Claystation 03 designersblock, Tea Building, London 25th-28th September, 2003
This first exhibition was a big, and unexpected success, and has been adapted to many different formats over the years. We have found the Claystation format to be useful with students in generating quick 3d responses to briefs. There is now an architectural version, a product version, a chair version, a bag version, and most recently an automotive version. This year I worked with companies such as Porter International and NICE car to put on interactive exhibitions in London, Milan and New York. In Scotland, I have worked Alex Milton on the furniture version at the National Museum, and we are planning one with a sustainability theme for the Scottish Parliament next year.
Pongovision at designersblock Milan 2005, 23rd – 26th April, 2005
Over the course of their design studies, students are often free to let their creativity run wild. How much is it still possible after they have left the school?

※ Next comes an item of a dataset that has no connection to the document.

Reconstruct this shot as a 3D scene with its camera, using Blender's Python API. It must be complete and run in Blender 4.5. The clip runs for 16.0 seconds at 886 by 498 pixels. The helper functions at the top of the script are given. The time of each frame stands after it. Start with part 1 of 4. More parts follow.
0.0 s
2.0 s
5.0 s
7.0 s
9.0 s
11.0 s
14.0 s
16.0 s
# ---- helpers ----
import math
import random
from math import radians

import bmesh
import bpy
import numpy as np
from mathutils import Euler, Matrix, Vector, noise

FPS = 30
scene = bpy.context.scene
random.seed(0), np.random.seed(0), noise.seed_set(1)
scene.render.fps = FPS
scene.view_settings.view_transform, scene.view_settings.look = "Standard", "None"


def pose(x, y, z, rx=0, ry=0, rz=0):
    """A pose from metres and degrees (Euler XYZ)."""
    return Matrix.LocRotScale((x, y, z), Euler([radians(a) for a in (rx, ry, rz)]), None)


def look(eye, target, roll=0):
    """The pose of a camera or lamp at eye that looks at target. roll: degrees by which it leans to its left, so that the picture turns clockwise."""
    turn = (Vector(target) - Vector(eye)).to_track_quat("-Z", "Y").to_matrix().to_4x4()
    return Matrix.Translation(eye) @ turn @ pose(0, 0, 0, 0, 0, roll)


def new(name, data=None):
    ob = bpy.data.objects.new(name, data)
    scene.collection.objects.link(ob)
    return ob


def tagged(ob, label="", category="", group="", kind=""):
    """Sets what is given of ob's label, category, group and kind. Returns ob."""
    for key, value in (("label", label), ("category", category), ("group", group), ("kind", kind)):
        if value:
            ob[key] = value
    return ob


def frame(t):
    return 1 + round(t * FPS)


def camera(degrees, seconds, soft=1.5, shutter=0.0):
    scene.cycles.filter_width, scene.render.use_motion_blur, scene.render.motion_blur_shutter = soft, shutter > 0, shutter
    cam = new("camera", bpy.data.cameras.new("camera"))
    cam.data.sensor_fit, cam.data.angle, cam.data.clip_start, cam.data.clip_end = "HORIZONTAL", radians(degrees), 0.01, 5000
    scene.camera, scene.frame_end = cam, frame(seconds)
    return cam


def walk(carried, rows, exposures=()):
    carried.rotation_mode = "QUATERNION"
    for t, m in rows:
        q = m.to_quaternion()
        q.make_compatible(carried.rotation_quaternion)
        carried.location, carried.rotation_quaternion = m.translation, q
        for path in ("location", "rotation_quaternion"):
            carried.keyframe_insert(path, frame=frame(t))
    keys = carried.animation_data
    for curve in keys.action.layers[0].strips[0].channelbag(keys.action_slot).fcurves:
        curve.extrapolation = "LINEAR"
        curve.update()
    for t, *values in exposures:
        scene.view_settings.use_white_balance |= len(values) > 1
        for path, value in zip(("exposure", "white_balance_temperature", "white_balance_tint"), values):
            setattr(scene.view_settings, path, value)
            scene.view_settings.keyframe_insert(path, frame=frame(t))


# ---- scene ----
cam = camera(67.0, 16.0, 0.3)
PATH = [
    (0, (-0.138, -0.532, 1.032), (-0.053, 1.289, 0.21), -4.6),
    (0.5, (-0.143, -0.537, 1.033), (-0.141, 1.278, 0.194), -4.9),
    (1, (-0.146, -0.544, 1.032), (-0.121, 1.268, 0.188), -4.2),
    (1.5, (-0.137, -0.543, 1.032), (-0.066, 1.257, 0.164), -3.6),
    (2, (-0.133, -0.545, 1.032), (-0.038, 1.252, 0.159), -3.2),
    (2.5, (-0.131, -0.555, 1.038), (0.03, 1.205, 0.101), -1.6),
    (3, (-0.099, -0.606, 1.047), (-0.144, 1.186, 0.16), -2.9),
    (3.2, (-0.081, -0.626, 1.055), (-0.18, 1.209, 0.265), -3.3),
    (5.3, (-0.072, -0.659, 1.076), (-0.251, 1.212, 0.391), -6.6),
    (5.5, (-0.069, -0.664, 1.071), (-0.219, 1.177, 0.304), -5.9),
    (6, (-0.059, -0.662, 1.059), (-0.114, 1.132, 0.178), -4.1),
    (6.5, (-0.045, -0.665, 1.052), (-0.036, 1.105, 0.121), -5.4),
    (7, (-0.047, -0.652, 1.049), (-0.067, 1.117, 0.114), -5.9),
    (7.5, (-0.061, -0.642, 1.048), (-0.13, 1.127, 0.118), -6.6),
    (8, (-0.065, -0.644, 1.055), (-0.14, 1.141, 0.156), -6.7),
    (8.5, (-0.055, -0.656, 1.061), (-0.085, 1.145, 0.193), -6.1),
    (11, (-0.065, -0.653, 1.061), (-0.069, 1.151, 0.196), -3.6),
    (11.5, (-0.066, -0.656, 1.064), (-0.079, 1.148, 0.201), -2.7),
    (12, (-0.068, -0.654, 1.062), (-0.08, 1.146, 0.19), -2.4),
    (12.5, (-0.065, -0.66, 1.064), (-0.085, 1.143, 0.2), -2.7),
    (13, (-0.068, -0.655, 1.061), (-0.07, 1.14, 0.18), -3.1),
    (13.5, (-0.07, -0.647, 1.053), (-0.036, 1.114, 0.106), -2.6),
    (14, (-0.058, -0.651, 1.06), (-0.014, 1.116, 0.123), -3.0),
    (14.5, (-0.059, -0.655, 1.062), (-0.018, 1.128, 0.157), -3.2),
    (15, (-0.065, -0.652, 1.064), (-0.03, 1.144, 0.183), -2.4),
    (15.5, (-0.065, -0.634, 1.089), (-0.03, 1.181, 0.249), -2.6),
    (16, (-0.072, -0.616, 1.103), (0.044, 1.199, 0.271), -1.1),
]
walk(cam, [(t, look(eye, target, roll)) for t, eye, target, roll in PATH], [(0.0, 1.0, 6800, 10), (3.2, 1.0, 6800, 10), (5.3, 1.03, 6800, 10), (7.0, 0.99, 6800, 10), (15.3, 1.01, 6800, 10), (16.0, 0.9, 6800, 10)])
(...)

That depends largely on where they target their efforts. I have had ex-students express frustration with jobs. This is not because they think they are too good, but rather that their working lives are eaten up with so much tedium. At college you are encouraged to believe that design can make a difference, and to explore the ethical, and aesthetic alongside the actual business of design. This is right and proper. But it can seem a bit distant when you find yourself in a meeting, or even in a job, where the entire focus seems to be on cutting costs. Many of our students are lucky to get themselves into positions which focus on research, or design management. Many also set up their own businesses.

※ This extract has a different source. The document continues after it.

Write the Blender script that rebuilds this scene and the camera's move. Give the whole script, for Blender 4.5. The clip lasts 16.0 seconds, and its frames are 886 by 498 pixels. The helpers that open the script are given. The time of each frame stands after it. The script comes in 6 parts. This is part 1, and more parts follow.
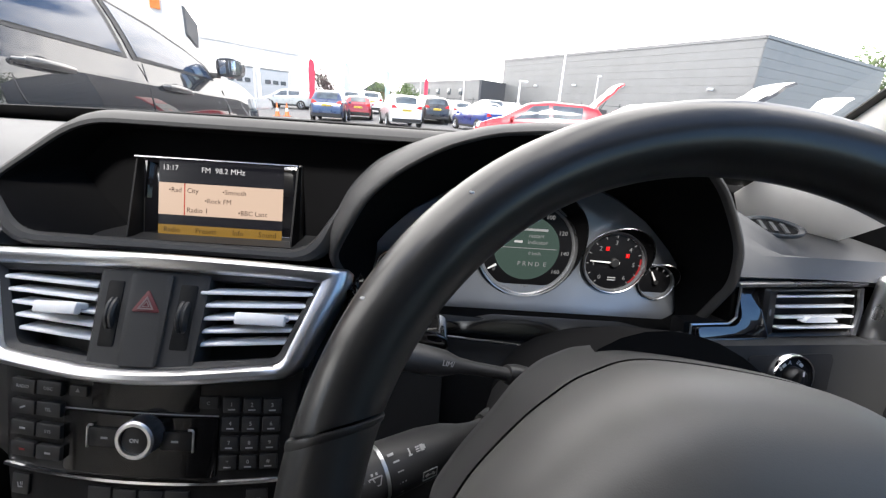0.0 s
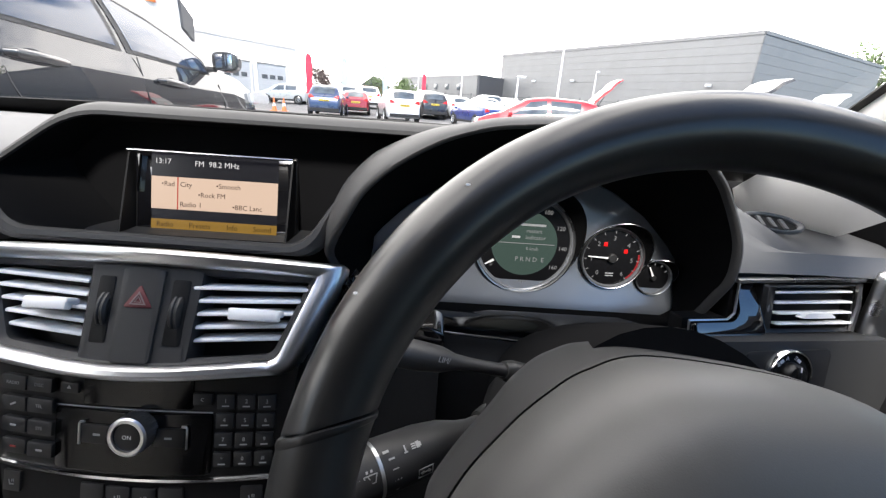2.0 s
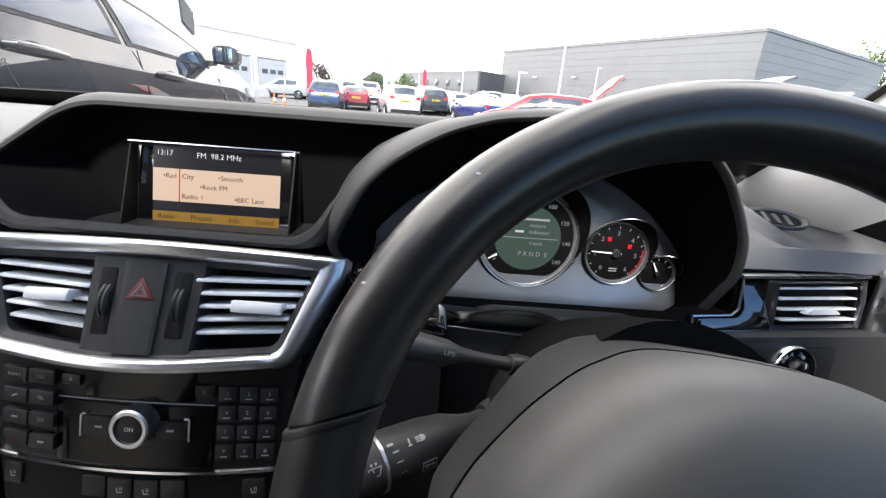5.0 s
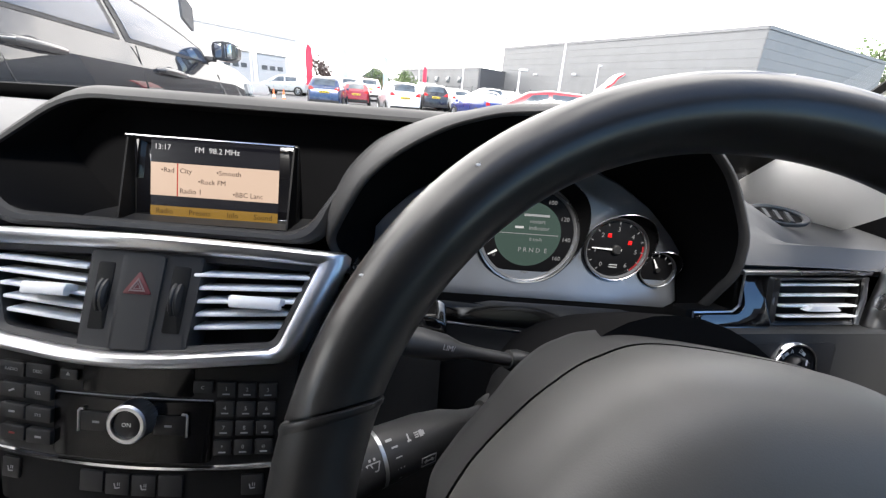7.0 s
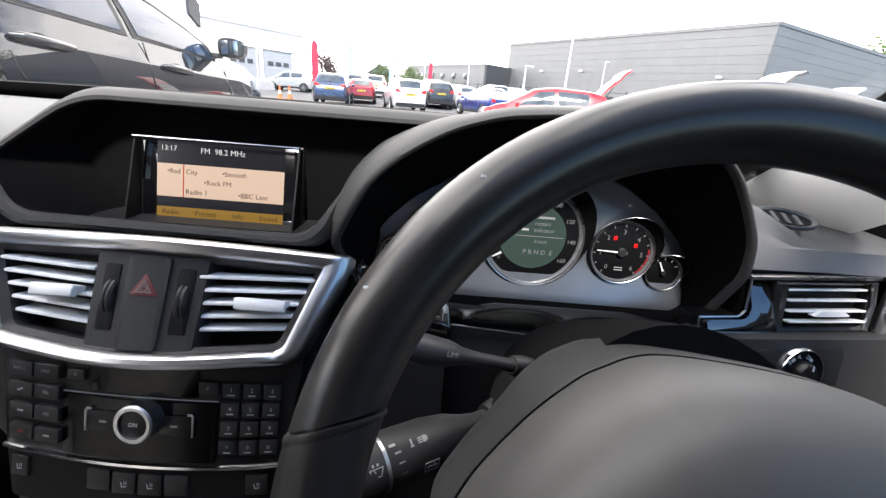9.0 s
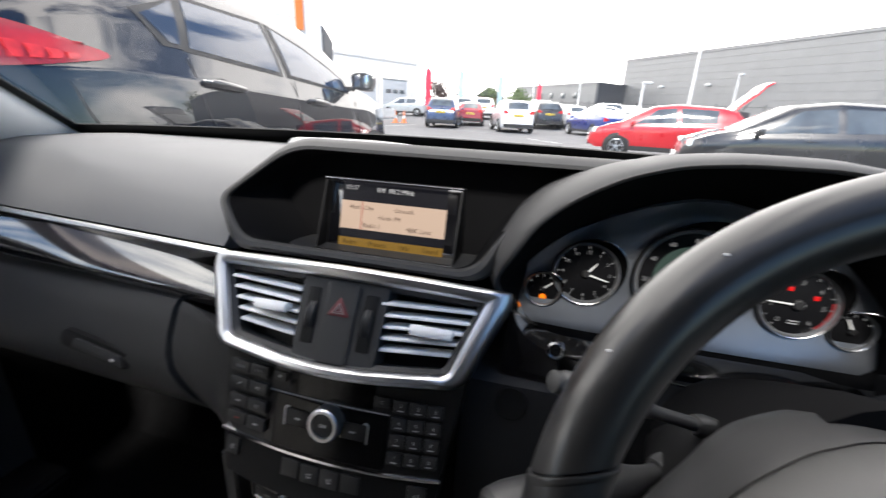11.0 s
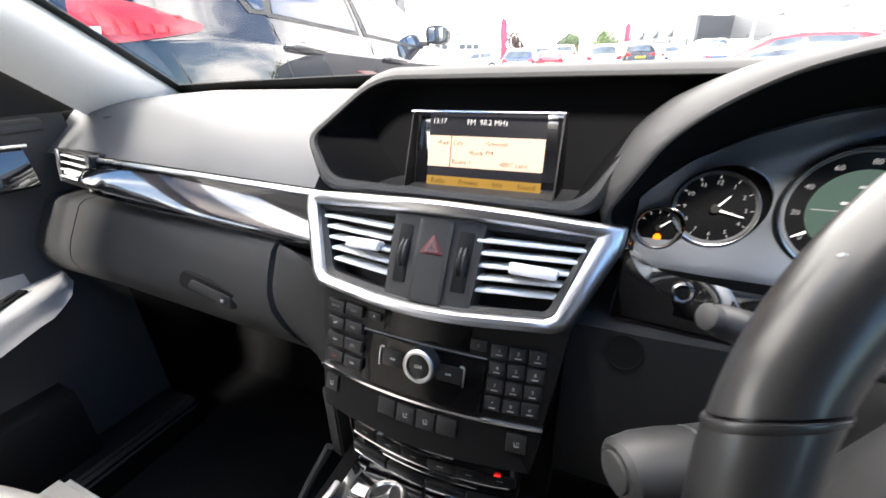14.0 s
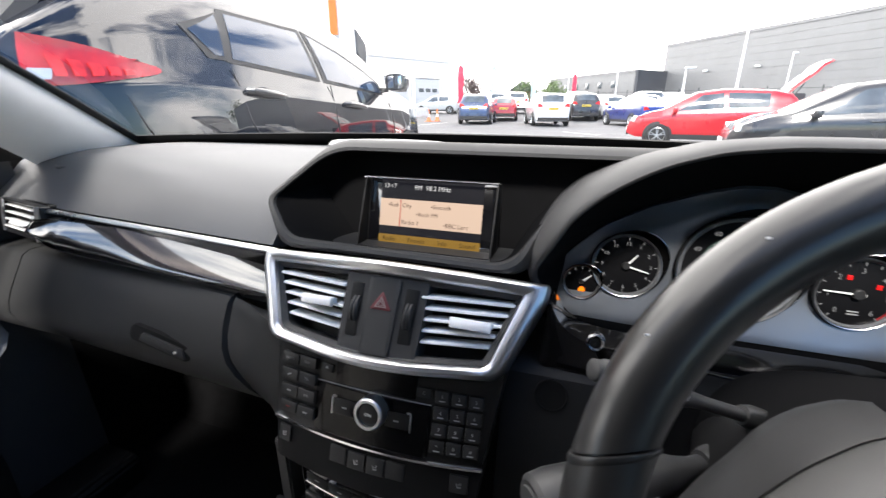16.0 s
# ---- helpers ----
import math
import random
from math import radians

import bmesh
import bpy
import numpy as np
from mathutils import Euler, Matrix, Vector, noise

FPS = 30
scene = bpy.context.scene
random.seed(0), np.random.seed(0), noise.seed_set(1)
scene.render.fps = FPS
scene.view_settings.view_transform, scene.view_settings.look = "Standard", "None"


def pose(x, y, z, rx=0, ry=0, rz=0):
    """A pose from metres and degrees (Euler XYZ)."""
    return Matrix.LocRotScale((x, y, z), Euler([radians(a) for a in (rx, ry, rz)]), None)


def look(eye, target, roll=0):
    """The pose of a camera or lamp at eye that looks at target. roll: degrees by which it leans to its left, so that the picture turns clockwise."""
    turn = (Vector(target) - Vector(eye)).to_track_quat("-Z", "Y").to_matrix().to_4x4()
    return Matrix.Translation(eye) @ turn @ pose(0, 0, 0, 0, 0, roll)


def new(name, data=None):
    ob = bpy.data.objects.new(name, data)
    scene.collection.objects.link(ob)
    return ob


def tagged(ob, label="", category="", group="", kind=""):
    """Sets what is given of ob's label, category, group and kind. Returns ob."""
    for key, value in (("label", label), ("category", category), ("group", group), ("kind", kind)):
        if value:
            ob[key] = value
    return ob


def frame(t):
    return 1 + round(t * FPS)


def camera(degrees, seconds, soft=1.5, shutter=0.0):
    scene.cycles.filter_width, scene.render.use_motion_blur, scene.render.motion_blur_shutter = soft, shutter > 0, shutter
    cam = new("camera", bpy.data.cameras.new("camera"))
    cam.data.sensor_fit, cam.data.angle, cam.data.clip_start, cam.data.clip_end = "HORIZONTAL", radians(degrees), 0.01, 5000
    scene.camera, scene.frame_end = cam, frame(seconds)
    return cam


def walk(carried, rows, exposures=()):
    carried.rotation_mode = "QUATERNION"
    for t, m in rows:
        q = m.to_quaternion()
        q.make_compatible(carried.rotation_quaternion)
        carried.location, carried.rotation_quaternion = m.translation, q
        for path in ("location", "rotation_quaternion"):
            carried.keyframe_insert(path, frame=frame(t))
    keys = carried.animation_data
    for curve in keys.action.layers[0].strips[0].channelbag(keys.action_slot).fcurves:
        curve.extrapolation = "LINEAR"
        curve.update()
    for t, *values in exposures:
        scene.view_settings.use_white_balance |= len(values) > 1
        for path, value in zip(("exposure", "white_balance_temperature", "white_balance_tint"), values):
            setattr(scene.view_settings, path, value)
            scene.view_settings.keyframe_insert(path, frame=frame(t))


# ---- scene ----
cam = camera(93.0, 16.0, 1.3, 0.5)
PATH = [
    (0, (0.247, 0.14, 1.07), (0.269, 2.038, 0.439), 3.8),
    (0.5, (0.247, 0.143, 1.068), (0.274, 2.035, 0.418), 4.1),
    (1, (0.246, 0.144, 1.066), (0.271, 2.034, 0.413), 4.0),
    (1.5, (0.247, 0.144, 1.067), (0.274, 2.033, 0.409), 4.0),
    (2, (0.248, 0.144, 1.068), (0.282, 2.035, 0.419), 4.0),
    (2.5, (0.247, 0.143, 1.068), (0.279, 2.034, 0.418), 4.0),
    (3, (0.247, 0.144, 1.067), (0.282, 2.034, 0.413), 4.0),
    (3.5, (0.248, 0.144, 1.066), (0.283, 2.033, 0.411), 3.9),
    (4, (0.247, 0.145, 1.065), (0.283, 2.032, 0.404), 4.0),
    (6.5, (0.243, 0.146, 1.064), (0.277, 2.03, 0.394), 4.7),
    (7, (0.245, 0.147, 1.062), (0.283, 2.028, 0.385), 4.5),
    (7.5, (0.246, 0.148, 1.06), (0.288, 2.026, 0.374), 4.5),
    (8, (0.246, 0.15, 1.058), (0.295, 2.024, 0.358), 4.6),
    (8.2, (0.246, 0.15, 1.057), (0.293, 2.024, 0.359), 4.7),
    (10.3, (0.221, 0.142, 1.088), (0.08, 2.026, 0.434), 4.4),
    (10.5, (0.212, 0.132, 1.084), (0.021, 2.023, 0.46), 4.5),
    (11, (0.188, 0.126, 1.089), (-0.268, 1.967, 0.453), 2.8),
    (11.5, (0.156, 0.122, 1.086), (-0.658, 1.811, 0.391), -0.1),
    (12, (0.111, 0.117, 1.069), (-0.963, 1.602, 0.266), -1.5),
    (12.5, (0.083, 0.142, 1.016), (-0.975, 1.507, 0.008), -1.8),
    (13, (0.092, 0.16, 0.993), (-0.859, 1.558, -0.074), -1.4),
    (13.5, (0.13, 0.161, 1.018), (-0.7, 1.711, 0.065), -1.3),
    (14, (0.162, 0.144, 1.052), (-0.61, 1.802, 0.243), -1.9),
    (14.5, (0.184, 0.135, 1.068), (-0.499, 1.867, 0.339), -1.5),
    (15, (0.209, 0.128, 1.089), (-0.375, 1.926, 0.438), -2.5),
    (15.5, (0.214, 0.124, 1.09), (-0.35, 1.93, 0.439), -1.8),
    (16, (0.189, 0.116, 1.089), (-0.428, 1.904, 0.438), 0.0),
]
EXPOSURES = [(0, 1.75, 6550, 10), (4.2, 1.75, 6550, 10), (8.2, 1.8, 6550, 10), (10.5, 1.65, 6550, 10), (11, 1.55, 6550, 10), (11.5, 1.15, 6650, 10), (12, 2.0, 6750, 10), (12.5, 2.36, 6900, 10), (13.2, 2.5, 6900, 10), (14, 2.75, 6750, 10), (14.5, 3.1, 6550, 10), (15, 3.17, 6550, 10), (15.5, 2.35, 6550, 10), (16, 1.85, 6550, 10)]
walk(cam, [(t, look(eye, target, roll)) for t, eye, target, roll in PATH], EXPOSURES)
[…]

Sustainable fashion, online service, eating behaviour, etc. The work of your students embrace so many aspects of design. Is there any aspect of life left untouched by industrial design? How broad is the discipline?
If it’s an aspect of life that involves people, things and production, then no, not really. Many people appear nervous about defining what they do as ‘industrial design’ because it seems too broad, or maybe ‘old-fashioned.’ I don’t have a problem with any of this, and consider myself lucky to work in an inclusive discipline that incorporates the widest variety of practice, particularly at postgraduate level. My background is in retail design and consumer electronics, but the course can support much more diversity than this as our team of contributing tutors and mentors are drawn from all specialisms.
Who are the designers, artists or architects who inspire you most?
I am inspired by anyone who is clearly in love with the possibilities of invention; anyone who manages to do something well by doing it differently. Although I didn’t really understand what he was doing with his last show in Milan, Marcel Wanders is clearly one of these people. As is Gaetano Pesce. I have always admired Denis Santachiara‘s work, which is full of invention, irreverence and wit.
Recently, I have really enjoyed Maarten Baas‘ stuff. He seems to be in the same mould as the others I’ve mentioned, whilst lacking the pretension of many emerging ‘stars.’
Closer to home, I think designers have a huge amount to learn from Tim Hunkin. As far as art is concerned – the things that make most sense to me are the those that reveal something about the nature of objects, mass production and consumption. So Oldenburg, Duchamp, Cornell, Joan Brossa, Chema Madoz are favourites. Also Richard Hamilton- not only did he make his name through collage, has also worked with readymades (famously including a Braun electric toothbrush), but he also worked for part of his career as an industrial designer.